The twin towers being built in full glory had remained in isolation as a remembrance of the ill-fated day, but now the site is open to public and is gradually reconnecting to the city. Today being the 13th anniversary of the incident, politicians, families and other dignitaries will gather here to mark it in sobriety. The program also includes recitation of the 3,000 victims' names who lost their lives then.
These moments of silence will also be observed in Washington, where a hijacked plane plowed into the Pentagon, and the field in Shanksville, Pennsylvania, where another hijacked plane crashed.

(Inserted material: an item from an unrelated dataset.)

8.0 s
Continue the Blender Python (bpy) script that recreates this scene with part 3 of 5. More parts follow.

The ceremony today is important in more than one way. It is also the first commemoration since the opening of the 9/11 museum and the adjoining repository for unidentified human remains at the site. Moreover, the National Park Service said,"the Congressional Gold Medal, the nation's highest civilian award, honouring the passengers and crew who were aboard that flight, will go on public display for the first time."

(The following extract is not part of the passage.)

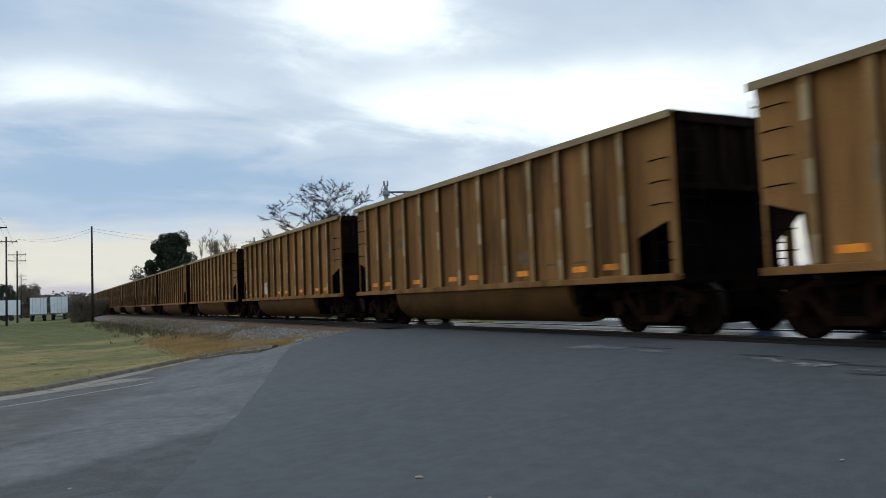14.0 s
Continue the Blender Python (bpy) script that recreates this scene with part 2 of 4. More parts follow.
M["white_spray"] = surface("white_spray_paint", [(0.50, 0.46, 0.39), (0.70, 0.66, 0.58)], 5.0, 0.6, stain=(0.30, 0.21, 0.12, 0.8), stain_scale=2.2, stain_range=(0.48, 0.66))
M["dirty_white"] = surface("dirty_white_paint", [(0.32, 0.28, 0.22), (0.50, 0.46, 0.39)], 5.0, 0.65, stain=(0.18, 0.12, 0.06, 0.85), stain_scale=2.8, stain_range=(0.45, 0.62))
M["red_spray"] = surface("red_spray_paint", [(0.30, 0.028, 0.016), (0.46, 0.055, 0.03)], 4.0, 0.6, stain=(0.25, 0.10, 0.05, 0.6), stain_scale=2.0)
M["asphalt_new"] = surface("dark_patched_asphalt", [(0.054, 0.056, 0.058), (0.082, 0.085, 0.087)], 5.0, 0.8, bump=0.35, fine_scale=60.0, world_space=True,
                           stain=(0.091, 0.093, 0.095, 0.45), stain_scale=0.3, stain_range=(0.48, 0.75))
# the blue of the reflected sky is mixed into the base colour
M["crossing_slab"] = surface("smooth_sky_tinted_panel", [(0.045, 0.078, 0.150), (0.075, 0.118, 0.205)], 0.9, 0.30, bump=0.03, world_space=True, spec=0.4)
M["far_concrete"] = surface("pale_concrete_street", [(0.36, 0.355, 0.345), (0.47, 0.465, 0.45)], 0.5, 0.8, bump=0.1, world_space=True)
M["gutter"] = surface("pale_gutter_concrete", [(0.20, 0.175, 0.135), (0.31, 0.275, 0.215)], 2.0, 0.9, bump=0.3, stain=(0.16, 0.12, 0.07, 0.6), stain_scale=1.1)
M["grit"] = surface("orange_tan_gutter_grit", [(0.26, 0.155, 0.065), (0.38, 0.25, 0.12)], 5.0, 0.95, bump=0.8, world_space=True)
M["red_enamel"] = surface("red_hydrant_enamel", [(0.36, 0.03, 0.02), (0.46, 0.05, 0.035)], 6.0, 0.5)
M["asphalt_old"] = surface("weathered_grey_asphalt", [(0.108, 0.104, 0.102), (0.172, 0.167, 0.163)], 5.0, 0.88, bump=0.6, fine_scale=42.0, world_space=True,
                           stain=(0.080, 0.075, 0.071, 0.8), stain_scale=0.38, stain_range=(0.51, 0.68),
                           zones=[(-0.287, -0.958, 2.75, 3.45, (0.076, 0.067, 0.059)), (0.813, 0.583, -6.85, -6.2, (0.052, 0.050, 0.049))])
M["concrete"] = surface("weathered_kerb_concrete", [(0.105, 0.086, 0.060), (0.185, 0.152, 0.108)], 3.0, 0.9, bump=0.4, stain=(0.065, 0.050, 0.032, 0.7), stain_scale=1.4)
M["soil"] = surface("dry_winter_turf", [(0.190, 0.144, 0.036), (0.285, 0.214, 0.064)], 0.25, 0.95, bump=0.5, fine_scale=9.0, world_space=True,
                    stain=(0.090, 0.094, 0.013, 0.94), stain_scale=0.16, stain_range=(0.47, 0.62), drift=(-26.0, -58.0, 0.19))
M["grass"] = surface("dry_grass_blades", [(0.195, 0.147, 0.037), (0.290, 0.218, 0.066)], 0.22, 0.9, world_space=True, islands=0.05,
                     stain=(0.093, 0.097, 0.014, 0.94), stain_scale=0.16, stain_range=(0.47, 0.62), drift=(-26.0, -58.0, 0.19))
M["straw"] = surface("rust_orange_dead_grass", [(0.35, 0.220, 0.085), (0.50, 0.335, 0.150)], 0.8, 0.9, world_space=True, islands=0.2)
M["straw_dull"] = surface("dull_tan_dead_grass", [(0.17, 0.125, 0.060), (0.29, 0.22, 0.115)], 0.8, 0.9, world_space=True, islands=0.2)
M["weed"] = surface("dead_brown_weeds", [(0.085, 0.066, 0.036), (0.16, 0.125, 0.070)], 0.8, 0.9, world_space=True, islands=0.3)
M["ballast"] = surface("grey_ballast_bed", [(0.115, 0.098, 0.080), (0.210, 0.184, 0.154)], 4.0, 0.95, bump=1.0, fine_scale=14.0, world_space=True,
                       stain=(0.105, 0.065, 0.036, 0.6), stain_scale=0.4)
M["rust_ballast"] = surface("rust_stained_ballast", [(0.105, 0.050, 0.023), (0.200, 0.102, 0.048)], 4.0, 0.95, bump=1.0, fine_scale=14.0, world_space=True)
M["crack"] = surface("dark_crack_filler", [(0.020, 0.020, 0.021), (0.040, 0.040, 0.041)], 8.0, 0.9)
M["stone"] = surface("grey_ballast_stones", [(0.155, 0.134, 0.112), (0.310, 0.275, 0.232)], 3.0, 0.9, world_space=True, islands=0.35)
M["tie"] = surface("weathered_timber_tie", [(0.055, 0.040, 0.030), (0.10, 0.075, 0.055)], 4.0, 0.9, bump=0.5, stretch=(4, 0.4, 1), vary=0.2)
M["rail"] = surface("rusty_rail_steel", [(0.008, 0.005, 0.003), (0.018, 0.010, 0.006)], 5.0, 0.8, bump=0.2)
M["road_paint"] = surface("worn_white_road_paint", [(0.14, 0.14, 0.14), (0.24, 0.24, 0.235)], 5.0, 0.85, world_space=True, stain=(0.09, 0.09, 0.095, 0.95), stain_scale=4.0, stain_range=(0.42, 0.58))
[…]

Michael Frazier, a museum spokesman said,"For the first time this year, because the museum opened in May, family members will be able to visit the museum as part of the commemoration."
Meanwhile, amid the huge uproar created by the beheading of two hostages and Obama's speech of "finishing the ISIS", two of the new skyscrapers built around the site of the fallen twin towers are now open. However, 1 World Trade Centre, the tallest skyscraper in the Western hemisphere, is due to open later this year.